Der Markt ist offenbar längst nicht ausgeschöpft. Laut dem Beratungsunternehmen McKinsey wuchs der kostenpflichtige Streaming-Markt zwischen 2012 und 2018 von 100 Millionen Euro Umsatz auf 1,3 Milliarden Euro. Im Durchschnitt gab ein Haushalt 2018 jährlich 112 Euro für Home-Video-Inhalte aus. Unter dem Sammelbegriff versteht McKinsey neben Video on Demand auch Pay-TV und Leihvideos. Im Jahre 2000 seien es noch 37 Euro gewesen. Die Einschätzung fußt auf einer Analyse sowie auf einer Online-Umfrage der Marktforscher von Yougov im November.

Im Markteintritt von AppleTV+ und Disney+ sieht der Medienforscher Thomas Schumacher von McKinsey, Wachstumschancen. In Summe werde heute mehr Bewegtbild geschaut. Es gebe noch Lücken, um weitere Kundenkreise zu erschließen.

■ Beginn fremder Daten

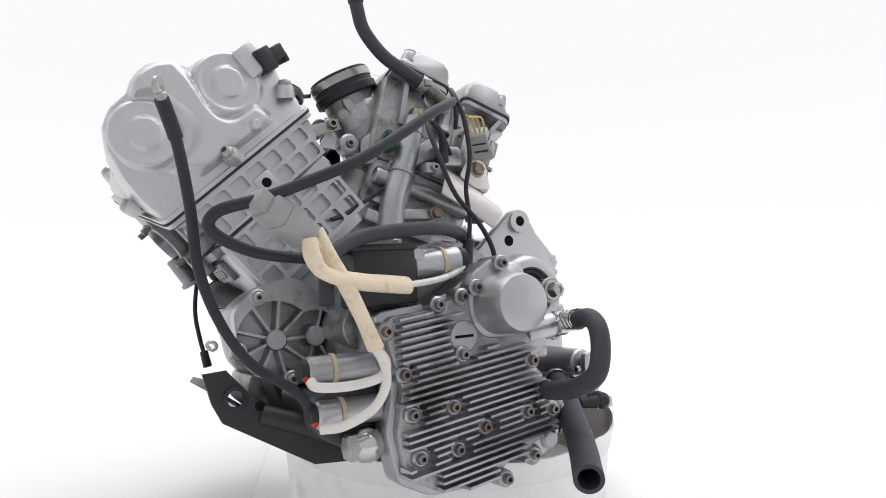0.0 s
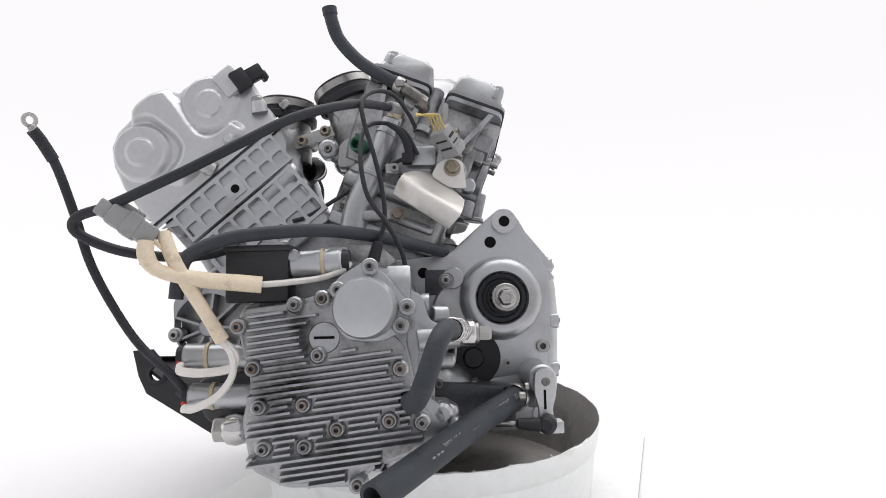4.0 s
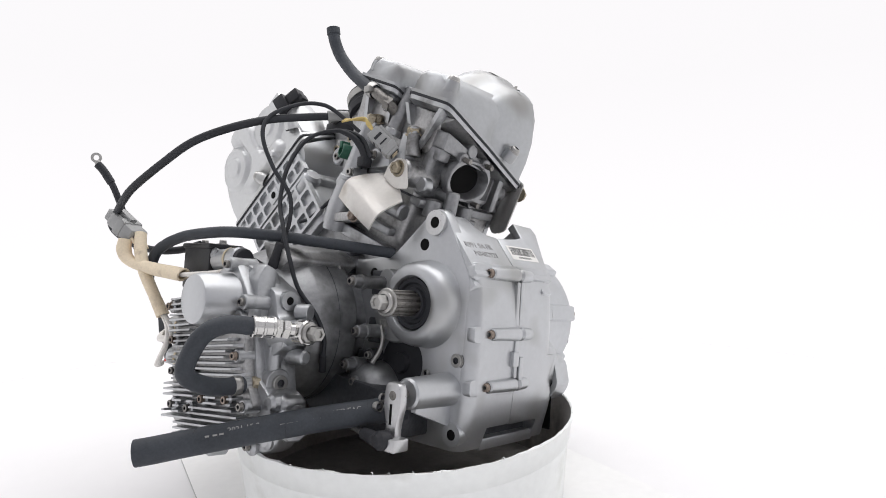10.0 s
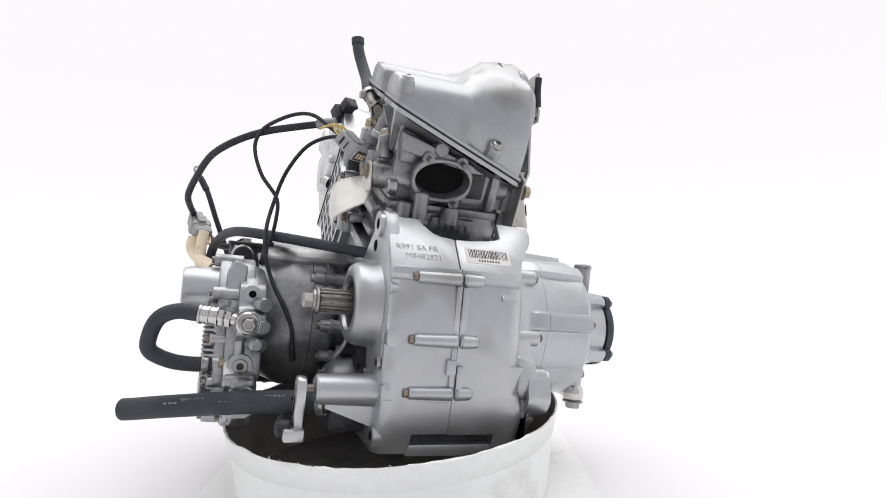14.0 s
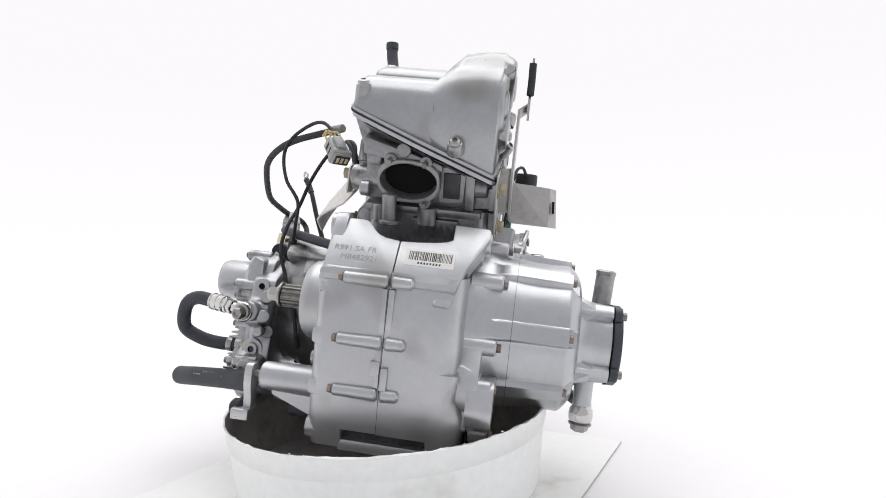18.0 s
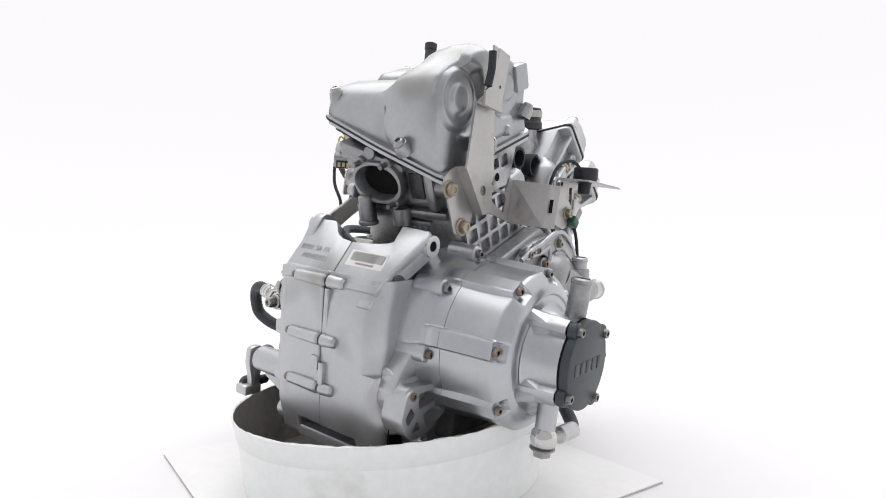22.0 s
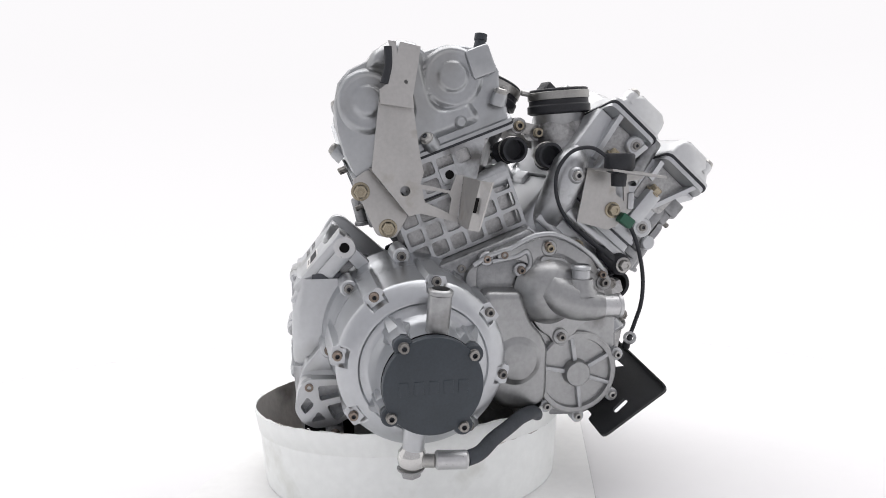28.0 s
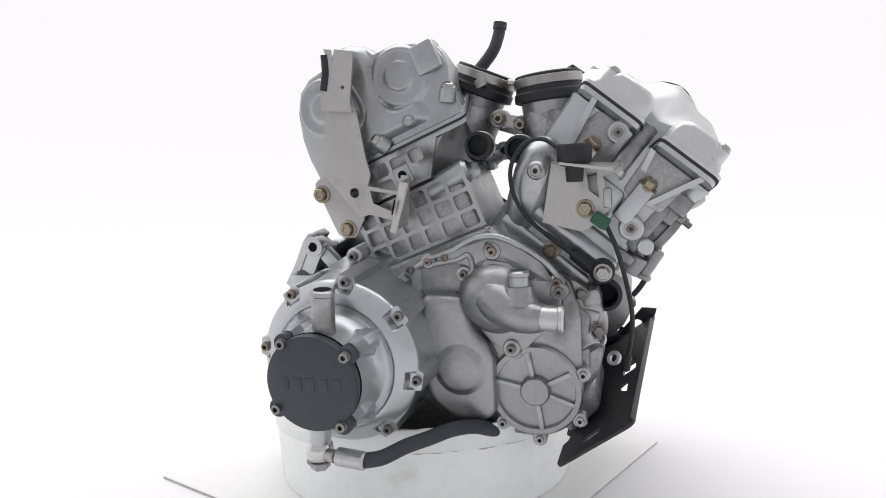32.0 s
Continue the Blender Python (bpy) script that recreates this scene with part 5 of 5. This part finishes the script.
    # cam sensor on the front cover
    f = aim((-112, 205, 462), Vector((-104, 184, 478)) - Vector((-112, 205, 462)))
    cs = part("cam_sensor", box((-13, -12, -4), (13, 12, 14), 2), BLACK, engine, "black cam position sensor", f)
    part("sensor_socket", box((-9, -7, 10), (10, 8, 34), 2, None), BLACK, cs, "", f)
    part("sensor_hook", box((-7, -12, 30), (8, -2, 36), 1.5), BLACK, cs, "", f)
    # label and stamped numbers on the gear case
    slope = axis_frame((0, -149, 249), (1, 0, 0), (0, 0.62, 0.785), (0, -0.785, 0.62))
    lab = part("label", box((-28, 20, 1.0), (24, 40, 1.35), 0.1), PAPER, engine, "white paper barcode label", slope)
    rng = random.Random(11)
    x = -24.0
    while x < 20:
        w = rng.choice((0.5, 0.8, 1.2))
        part("code_bar", box((x, 27, 1.3), (x + w, 38, 1.45), 0), INK, lab, "", slope)
        x += w + rng.choice((0.5, 0.8, 1.0))
    for k in range(8):
        part("digit_bar", box((-14 + k * 3.2, 22.4, 1.3), (-12.2 + k * 3.2, 25, 1.45), 0), INK, lab, "", slope)
    letters("R991 SA FR", 9.5, slope @ Matrix.Translation((-105, 30, 1.15)), ETCHED, engine, "stamped_mark")
    letters("M8482921", 9.5, slope @ Matrix.Translation((-96, 19, 1.15)), ETCHED, engine, "stamped_mark")


left_head_clutter()
# raised emblem blocks on the end cap
cap_ob = next(o for o in engine.children_recursive if o.name == "end_cap")
for k in range(5):
    y0 = -60 + k * 13.4
    part("emblem_block", box((210.4, y0 + 0.6, 184.5), (211.6, y0 + 9.4, 197), 0.4), CHARCOAL, cap_ob)


# ---- what turns ----
bucket_thing = bucket()
board_thing = turntable_board()


def motions():
    turn = ((0, 119.34), (3, 98.32), (6, 77.40), (9, 56.10), (11, 42.18), (13, 28.22), (17, 0.0), (19, -14.20), (21, -28.60),
            (23, -42.90), (25, -57.05), (28, -78.15), (30, -92.36), (32, -106.51))
    for ob in (engine, bucket_thing, board_thing):
        walk(ob, [(t, pose(0, 0, 0, 0, 0, a)) for t, a in turn])


motions()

Der Verband Vaunet, Vertreter der privaten audiovisuellen Medien in Deutschland, sieht das ähnlich. „Wir glauben, dass sich der Markt positiv entwickelt“, sagt Frank Giersberg, Mitglied der Vaunet-Geschäftsleitung. „Mehr Anbieter als früher investieren in die Programme.“ Der Verband rechnet für 2019 mit steigenden Gesamt-Werbeerlösen im TV- und Streamingbereich auf rund 5,2 Milliarden Euro (2018: 5,1 Milliarden Euro)- wobei der TV-Bereich zurückgeht, dafür aber der Streaming-Bereich umso stärker wachsen dürfte.

Bei den beliebtesten Bezahlangeboten sieht McKinsey Netflix und Amazon Prime vorne. Die beiden US-Giganten machen demnach den Großteil des hiesigen Abo-Marktes aus. Der Beratungsgruppe Goldmedia zufolge werden künftig exklusive Inhalte wichtiger. Das Nürnberger Marktforschungsunternehmen GfK geht davon aus, dass Konsumenten grundsätzlich bereit seien, rund 23 Euro im Monat für Streamingdienste aus dem Bereich Film und Serien auszugeben. Das gehe aus Studien aus dem vierten Quartal 2019 hervor.

Kritisch sieht die Situation der Intendant des Zweiten Deutschen Fernsehens (ZDF), Thomas Bellut. Disney+ werde den Druck auf andere Anbieter erhöhen, prognostiziert er. Zudem rechnet Bellut mit einem Kannibalisierungseffekt. Der Streamingmarkt ließe sich nicht grenzenlos erweitern.